Scapegoating serves as an opportunity to publicly vent one’s own frustrations, rage, and hate, while ignoring one’s own failures or misdeeds and maintaining one’s positive self-image.

Covid-19 and Islamophobia in the UK

It is important for all members of minority groups to realize for themselves and teach others that the victims of hate-filled scapegoaters are completely innocent of all responsibility for the problems that the scapegoater has. Do not ever let children fall for the hate virus that claims the victims somehow brought this hatred upon themselves.

All this teaches us that everyone should be constantly reminded that religious political extremism is ultimately self-destructive to both its self and its supporters. In the words of the poet W. B. Yeats: “Things fall apart; the centre cannot hold…The best lack all conviction, while the worst are full of passionate intensity.”

The time has come for all the best of religious convictions, to denounce and denigrate the activities and beliefs of those who are filled with the worst of religious convictions, before they desecrate and diminish all believers in the one God of Abraham.

Our religious and political leaders could help improve interfaith relations by constantly repeating the important lesson taught by the German Protestant theologian Pastor Martin Niemöller (1892–1984) about the cowardice of German intellectuals following the Nazis’ rise to power; and the subsequent purging of their chosen targets, one group after another:

“First they arrested Socialists, and I did not speak out— because I was not a Socialist.
Then they arrested Trade Unionists, and I did not speak out—because I was not a Trade Unionist.
Then they arrested Jews, and I did not speak out—because I was not a Jew.
Then they came for me—and there was no one left to speak out for me.”

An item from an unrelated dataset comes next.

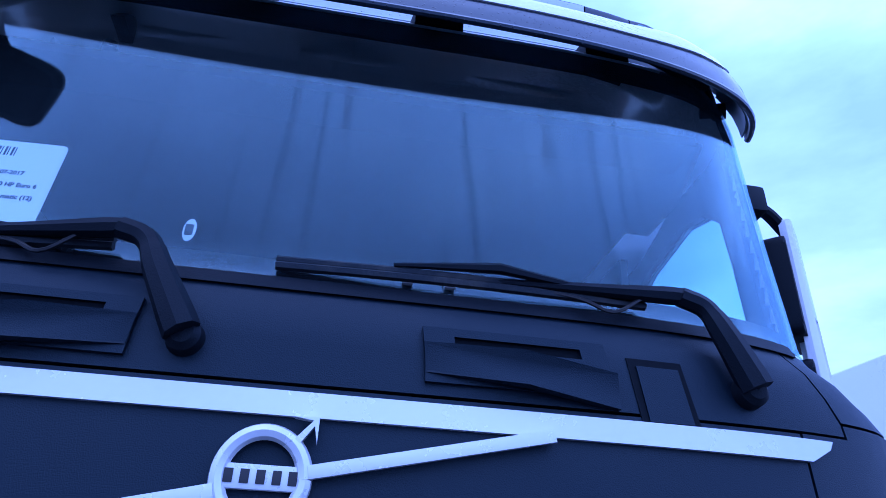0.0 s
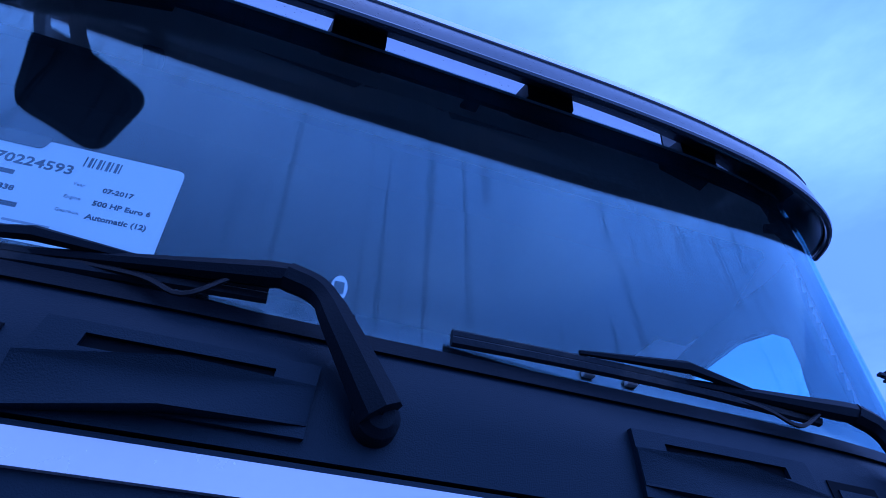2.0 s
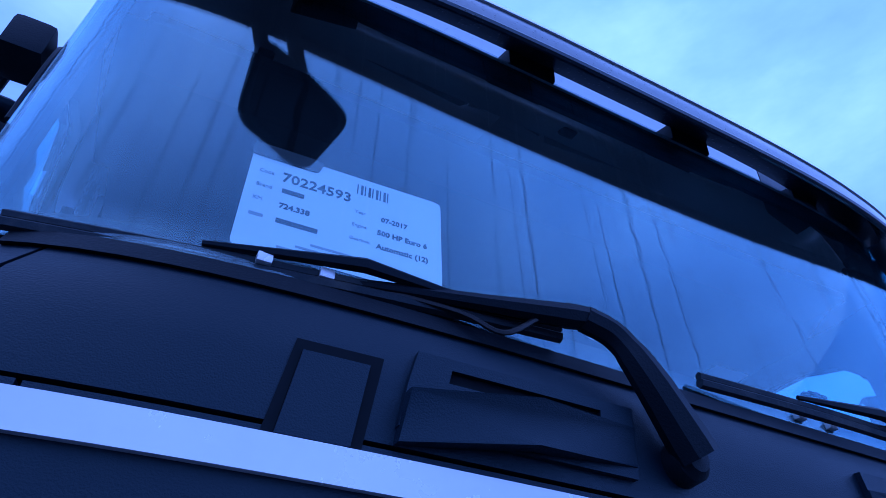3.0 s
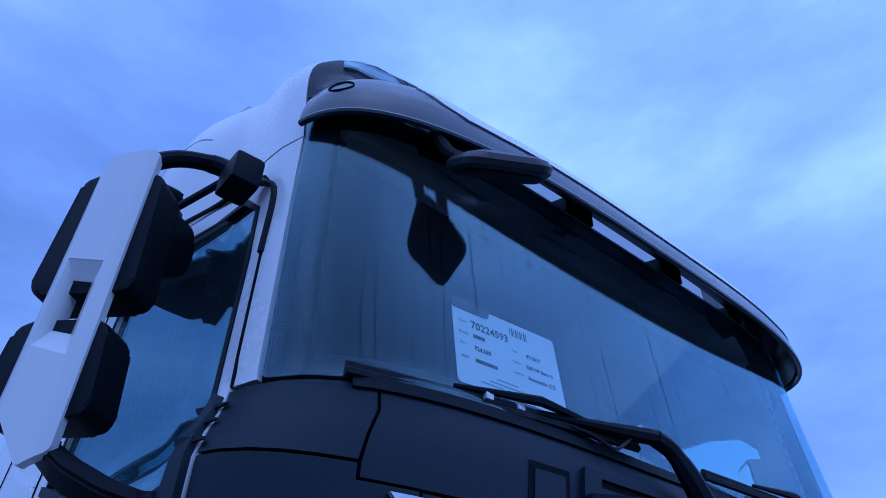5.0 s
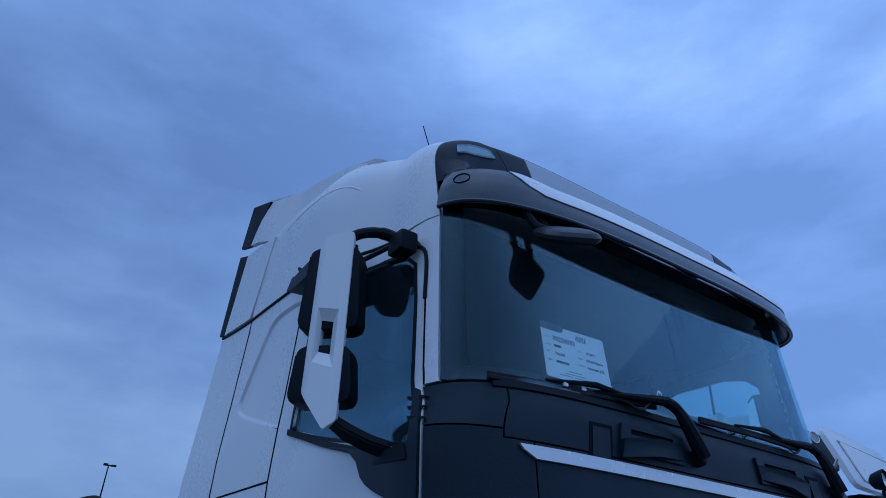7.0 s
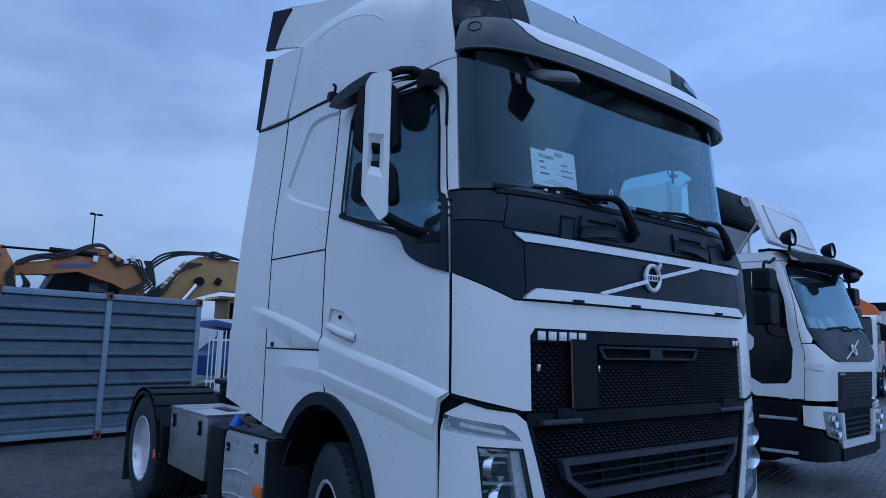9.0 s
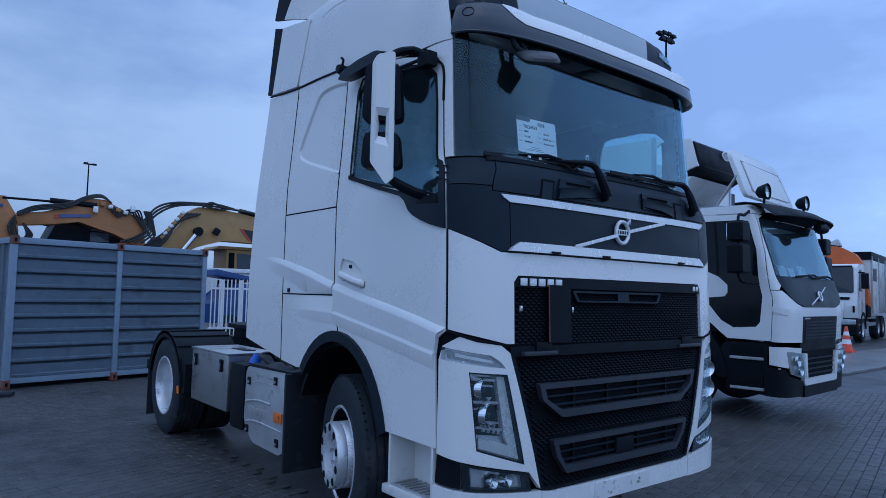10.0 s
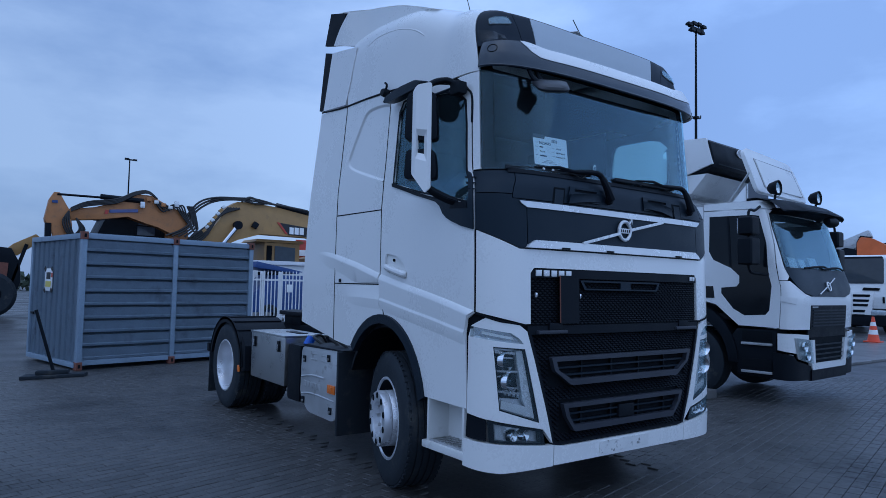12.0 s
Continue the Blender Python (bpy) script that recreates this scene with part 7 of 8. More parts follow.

Our religious and political leaders could also help improve interfaith relations by constantly repeating the important lesson taught by an eleventh-century Spanish Muslim theologian:

“Declare your jihad on thirteen enemies you cannot see – Egoism, Arrogance, Conceit, Selfishness, Greed, Lust, Intolerance, Anger, Lying, Cheating, Gossiping and Slandering [scapegoating]. If you can master and destroy them, then will you be ready to fight the enemy you can see” – Imam Al-Ghazali.